Since my highest weight about a year ago at 283lbs I'm currently down to 237 (as of last weekend). My current diet will continue for another three weeks and at that point I will be fairly close to the halfway point of my goal to lose 100lbs. Objectively things are looking very good, I've been passionate education myself about nutrition, diet and sports physiology this year and have developed a plan that I'm sticking to near perfectly. For the first time in my life I have zero doubt that I'm now able to regulate my weight however I want to with the things I've learned and I know that I will be close to my goal in another year or so.

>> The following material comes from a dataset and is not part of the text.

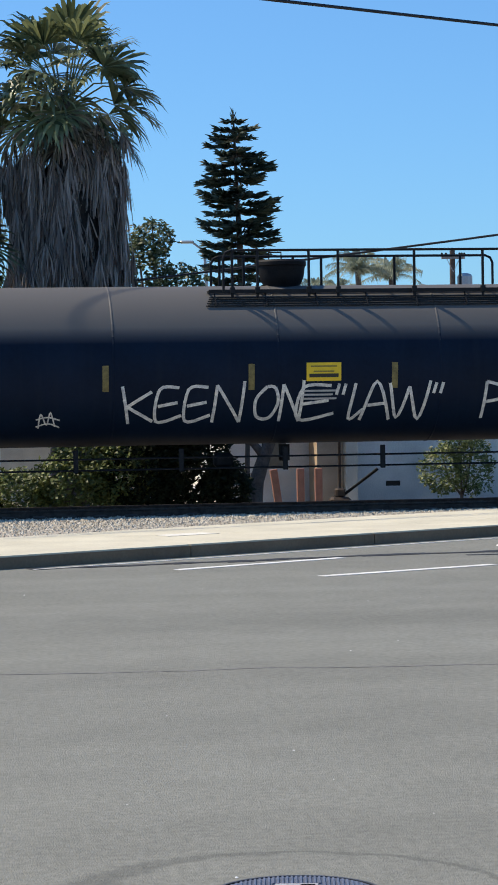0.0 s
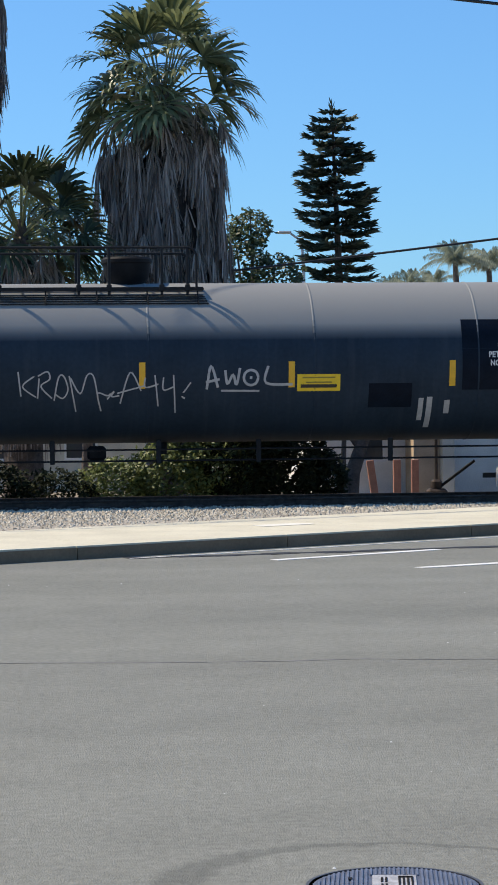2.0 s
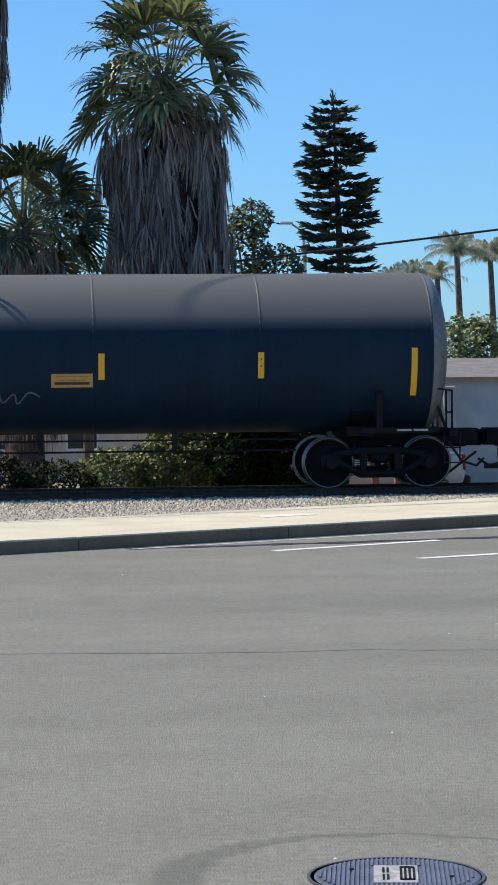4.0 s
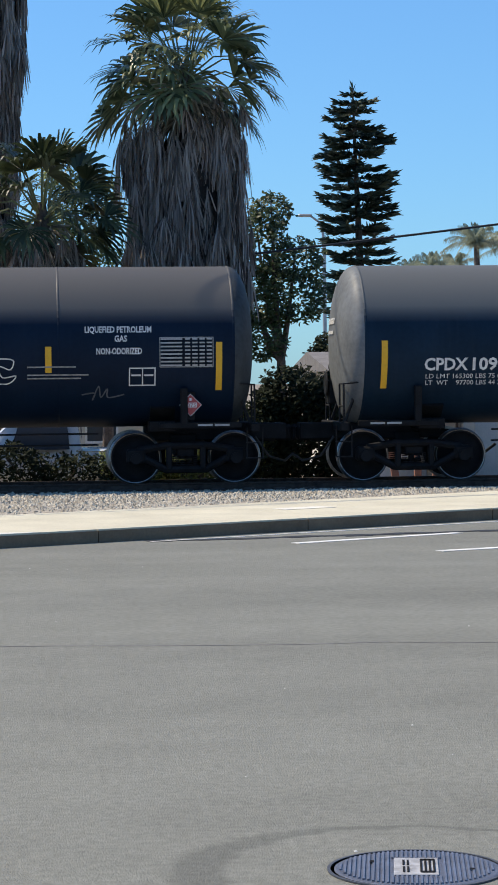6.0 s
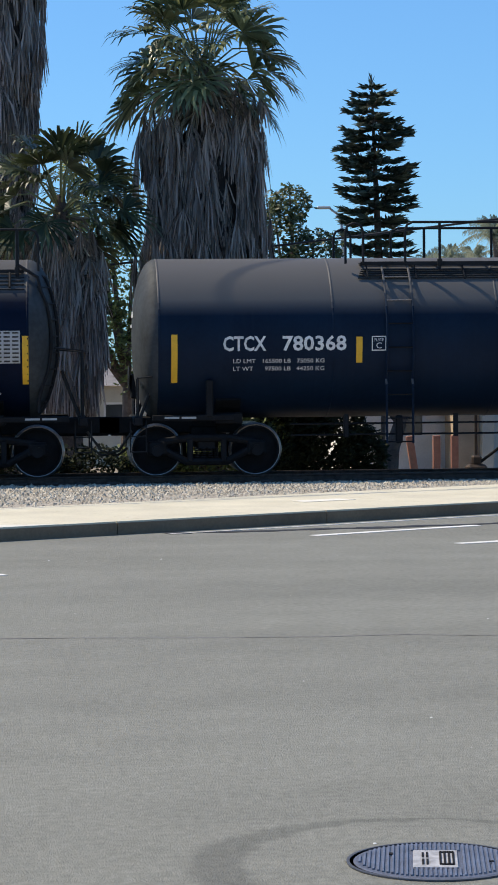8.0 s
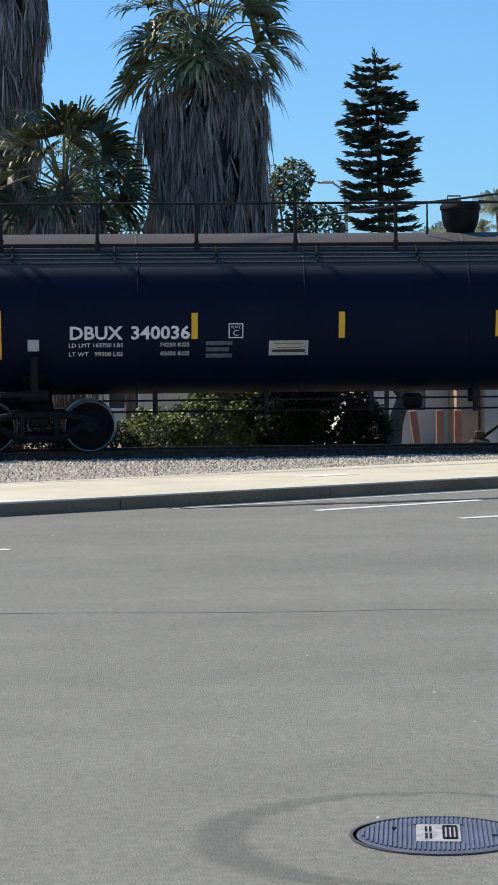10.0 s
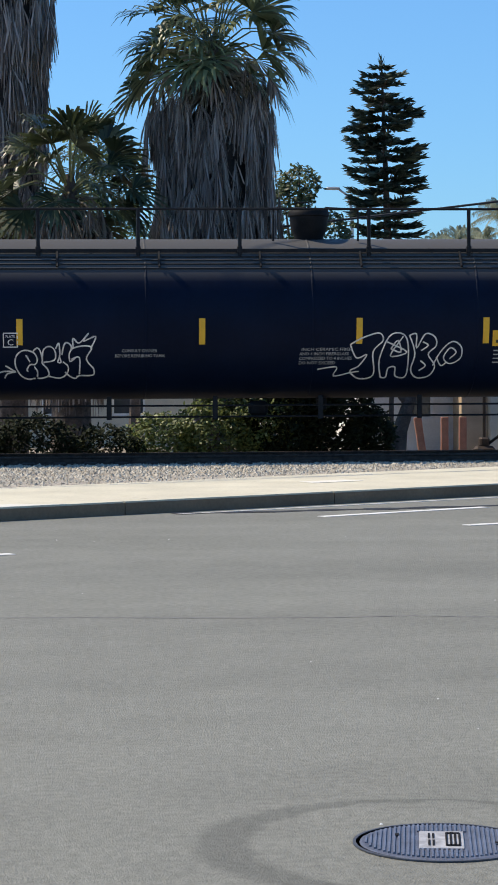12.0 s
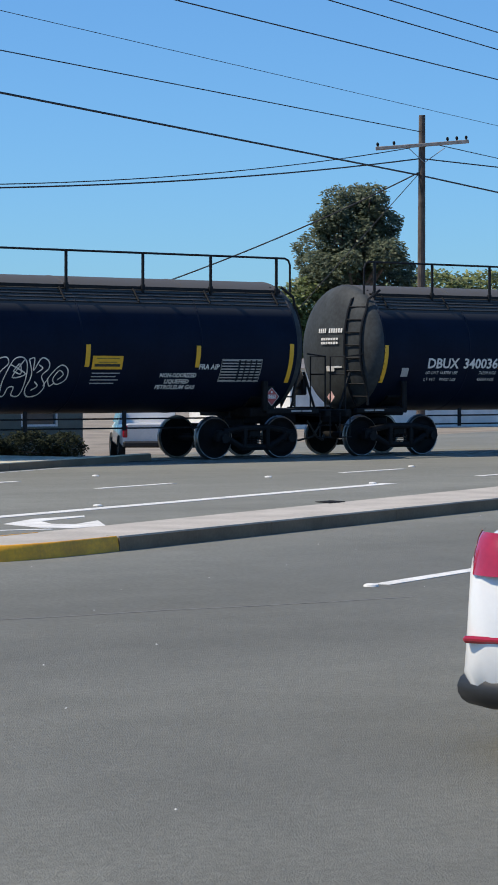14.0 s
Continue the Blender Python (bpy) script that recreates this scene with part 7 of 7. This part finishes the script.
def pickup(m, name, label, paint, k=1.0):
    c = thing(name, label, "pickup truck", at=m)
    body = [(0.0, 0.86, 0.5, 1.0, 1.08, 0.84), (0.06, 0.9, 0.45, 1.05, 1.1, 0.86), (1.9, 0.92, 0.42, 1.05, 1.1, 0.86), (2.0, 0.92, 0.42, 1.08, 1.78, 0.68), (3.2, 0.92, 0.42, 1.08, 1.82, 0.68), (3.8, 0.92, 0.42, 1.06, 1.25, 0.76), (5.0, 0.9, 0.42, 0.98, 1.05, 0.8), (5.35, 0.84, 0.5, 0.9, 0.94, 0.74)]
    part("body", loft([(k * s[0], *s[1:]) for s in body]), paint, c, "", True)
    part("bumper", Soup().box(-0.06, 0, 0.52, 0.16, 1.7, 0.18, bevel=0.04), TRIM, c)
    for y in (-1, 1):
        part("tail_lamp", Soup().box(0.02, y * 0.80, 0.88, 0.1, 0.14, 0.34, bevel=0.03), LAMP_RED, c, "red tail lamp")
        part("side_window", Soup().add([(2.15 * k, y * 0.925, 1.1), (3.35 * k, y * 0.925, 1.1), (3.15 * k, y * 0.74, 1.7), (2.2 * k, y * 0.74, 1.7)], [(0, 1, 2, 3)] if y < 0 else [(3, 2, 1, 0)]), GLASS, c)
    for x in (1.0 * k, 4.3 * k):
        for y in (-0.84, 0.84):
            road_wheel(c, x, y, 0.38)
    return c


passing = pickup(pose(14, 46.2, -0.62, 0, 0, 180), "pickup_truck", "white pickup truck driving behind the train", CAR_WHITE)
pickup(pose(34.75, 53.4, -0.62, 0, 0, 62), "pickup_truck", "white pickup truck beyond the crossing", CAR_WHITE)
pickup(pose(23.5, 49.4, -0.62, 0, 0, 180), "parked_car", "dark parked off-road car beside the wall", CAR_DARK, 0.6)


# ---- what moves ----
GONE = [  # seconds, metres that the train has gone
    (0.0, -0.16), (0.5, 4.11), (1.0, 8.14), (1.5, 12.17), (2.0, 15.92), (2.5, 19.96), (3.0, 24.10), (3.5, 28.15),
    (4.0, 32.20), (4.5, 36.25), (5.0, 40.21), (5.5, 44.52), (6.0, 48.61), (6.5, 52.42), (7.0, 56.49), (7.5, 60.57),
    (8.0, 64.93), (8.5, 68.80), (9.0, 72.92), (9.5, 77.02), (10.0, 81.12), (10.5, 85.33), (11.0, 89.47), (11.5, 93.36),
    (12.0, 97.49), (12.5, 101.63), (13.0, 106.05), (13.5, 110.23), (14.0, 114.24),
]


def run(t):
    """Metres that the train has gone at t seconds."""
    i = min(int(t * 2), len(GONE) - 2)
    (t0, a), (t1, b) = GONE[i], GONE[i + 1]
    return a + (b - a) * (t - t0) / (t1 - t0)


def motions():
    for car, centre in CAR_PLACES:
        walk(car, [(t, pose(centre + gone, TRACK, RAIL_TOP)) for t, gone in GONE])
    walk(passing, [(t, pose(22.1 - 3.2 * t, 46.9, -0.62, 0, 0, 180)) for t in range(15)])
    steps = [i / 15 for i in range(211)]
    for w, x in ROLLING:
        walk(w, [(t, pose(x, 0, WHEEL_R, 0, math.degrees(run(t) / WHEEL_R), 0)) for t in steps])


motions()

However I'm currently facing the following problem. I've noticed the weight loss in nearly every aspect of life:

  • physical fitness greatly increased
  • clothing has become clearly too loose, I've already had to buy new pants and can wear hoodies that last fit me in 2017
  • people notice the transformation
  • scale weight and body measurements have drastically changed
  • I notice a slight difference in my face when comparing a current picture with an old one

BUT here's the thing. I look in the mirror today and still hate what I see. I hate it equally as much as I did 365 days ago. It seems that my perception of self has not improved at all, rather my perception of my past self has just gotten worse.
If I were asked to rate myself in terms of appearance a year ago, I would've given myself a 2/10. If asked today I would still give myself a 2/10, however if asked today I would rate myself from a year ago a 0/10 instead.

Despite clear evidence of my plan working exactly as intended and amazing success, my subjective experience has not improved at all. While I feel some kind of abstract pride for what I've managed so far, that is purely based on tangible, numerical differences. My true sentiment is the exact same. Has anyone experienced a similar thing? How did it develop as you kept getting closer and eventually reaching your goal. Has your perception of self become better once you started to become objectively good-looking? Would appreciate all reports/advice/discussion.

tl;dr: despite successfully losing nearly half the needed weight already, I still hate my appearance equally as before; concerned about further development.